One of those days
Probably shouldn't post, but just need a low key place to let out the flood that seems to have settled in over the past couple days.
So many things, yet so trivial. Everyone seems to be moving along, so many new kitchens here, so many people making big decisions, and so many who have actually done TWO kitchens since we started ours.
I thought the DIY was a great idea, great money saving avenue, we did it before, with great results, but now I realize that 20 years added to age is a hindrance.
I'm second guessing all the decisions made. The two sets of french doors, with full glass, now I think they may be too modern looking. Wishing we had gone with the paned doors. The range sits in the kitchen, not using, not knowing whether to insist on them making it really right.
Floors will be next, I'm second guessing them. DH is on vacation next week to install, I don't know where to transition them in the oddness of the wood floors surrounding the tile taken out. But, we have to get them in before the cabinets can get started. Now, I'm thinking it would be so much easier to put wood in. But, we have all that terracotta sitting in the garage.
And, we are faced with raising the existing cabinets. The cabinet maker says we need to, our floors will be 1" thicker than the old ones. And, it reminds me of what Bob Vila told us back in 1987, "Expect these old houses to mushroom". The 100 year old farm house had it's own personality, and everything we did led to something else having to be done. I didn't expect that in this newer house. If we raise the cabinets, we will have to replace the window in front of the sink because it goes to the counter. Mainly, on the existing L, it's just the dishwasher that would be an issue putting in, and I'm thinking, can't we just put in a tall dish-drawer there and be good? ANYTHING to keep from having to do all that extra work, expense on window, brick on house, and more. I could put another dishwasher in the baking area, or even in the island, I don't know what to do.... No other area of the kitchen would be affected, it's all new. I would have to have him shorten the drawer base and spice pullouts next to the range, but that seems like less trouble. But, then would the range be higher than the cabinets? AAARRGGGHHH
Then, yesterday, I went upstairs to the empty bedroom where all the kitchen stuff is stored, and saw the box of cookbooks, the accessories to the range, ice cream maker, dishes, all the stuff that's been put away for over a year and hasn't been used. It was a let down.
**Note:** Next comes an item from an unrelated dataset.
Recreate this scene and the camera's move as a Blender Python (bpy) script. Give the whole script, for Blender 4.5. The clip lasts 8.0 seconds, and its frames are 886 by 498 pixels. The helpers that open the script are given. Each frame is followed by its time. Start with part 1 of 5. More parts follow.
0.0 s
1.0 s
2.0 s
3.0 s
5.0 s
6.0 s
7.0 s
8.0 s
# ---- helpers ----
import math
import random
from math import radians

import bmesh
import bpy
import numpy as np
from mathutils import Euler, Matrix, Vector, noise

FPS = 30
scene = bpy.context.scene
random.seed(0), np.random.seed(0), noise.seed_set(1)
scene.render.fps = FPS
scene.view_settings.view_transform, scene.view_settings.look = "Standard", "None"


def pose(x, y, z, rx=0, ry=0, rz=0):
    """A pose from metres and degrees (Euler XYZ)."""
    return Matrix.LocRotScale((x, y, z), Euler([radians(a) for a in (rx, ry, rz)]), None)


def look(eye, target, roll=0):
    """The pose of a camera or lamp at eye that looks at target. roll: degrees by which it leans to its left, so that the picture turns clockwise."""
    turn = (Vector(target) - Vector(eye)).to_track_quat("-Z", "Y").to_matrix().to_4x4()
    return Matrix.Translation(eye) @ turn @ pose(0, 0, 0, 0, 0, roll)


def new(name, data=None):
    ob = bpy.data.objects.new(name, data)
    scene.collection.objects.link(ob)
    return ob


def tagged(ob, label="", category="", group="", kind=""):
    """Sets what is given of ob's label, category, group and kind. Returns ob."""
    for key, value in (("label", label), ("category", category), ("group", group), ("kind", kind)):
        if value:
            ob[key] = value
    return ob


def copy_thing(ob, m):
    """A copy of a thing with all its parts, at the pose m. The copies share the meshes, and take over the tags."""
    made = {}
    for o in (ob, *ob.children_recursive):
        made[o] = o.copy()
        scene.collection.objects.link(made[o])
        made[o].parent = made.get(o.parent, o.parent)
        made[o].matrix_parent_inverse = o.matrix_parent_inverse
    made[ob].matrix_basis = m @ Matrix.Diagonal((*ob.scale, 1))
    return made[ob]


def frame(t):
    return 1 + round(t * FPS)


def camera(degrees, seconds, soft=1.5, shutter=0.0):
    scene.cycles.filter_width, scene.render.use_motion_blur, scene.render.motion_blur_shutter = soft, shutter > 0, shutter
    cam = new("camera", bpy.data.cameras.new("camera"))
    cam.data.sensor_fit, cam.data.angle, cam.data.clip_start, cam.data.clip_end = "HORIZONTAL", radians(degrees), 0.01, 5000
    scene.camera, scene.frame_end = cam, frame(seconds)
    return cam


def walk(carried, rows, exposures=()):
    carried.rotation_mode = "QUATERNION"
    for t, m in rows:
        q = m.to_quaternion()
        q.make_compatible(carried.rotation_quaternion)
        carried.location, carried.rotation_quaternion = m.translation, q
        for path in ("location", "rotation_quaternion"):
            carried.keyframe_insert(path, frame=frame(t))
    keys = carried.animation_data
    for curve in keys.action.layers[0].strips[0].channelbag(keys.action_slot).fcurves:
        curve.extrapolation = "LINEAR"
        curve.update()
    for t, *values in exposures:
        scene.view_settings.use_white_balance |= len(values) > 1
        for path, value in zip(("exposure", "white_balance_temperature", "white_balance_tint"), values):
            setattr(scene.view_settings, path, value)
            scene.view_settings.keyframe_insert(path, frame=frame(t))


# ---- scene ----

But, it's just stuff. The memory of my nephew is still front and center on my mind after a year and a half of his passing. He was a son to me. We practically raised him and his brother for several years. Not that they didn't have parents, my brother and SIL were great parents and they had a wonderful family, but I was the stay at home mom, and I kept them for years, took them to school, baseball practice, basketball, never missed a game. Even after we moved, we still went to the games, went to all his golf tournaments all through high school. Oh, I miss him so. Even till the day he died, he wanted to come here, because he thought I was the best cook in the world. But, I didn't want to cook that Christmas. I feel so guilty.
Maybe it's just fatigue. Maybe we should just hire out the rest to be done. Or at least some of it. Something to think about. Didn't go to sleep until 4am this morning from thinking about those darn cabinets having to be raised and trying to come up with another solution. Haven't done a thing today.
Oh well, not to go on and on and on, just reading GW, looking for solutions, found a place I could just let it all out and be totally honest and OT.
Pay no attention, it's just one of those days.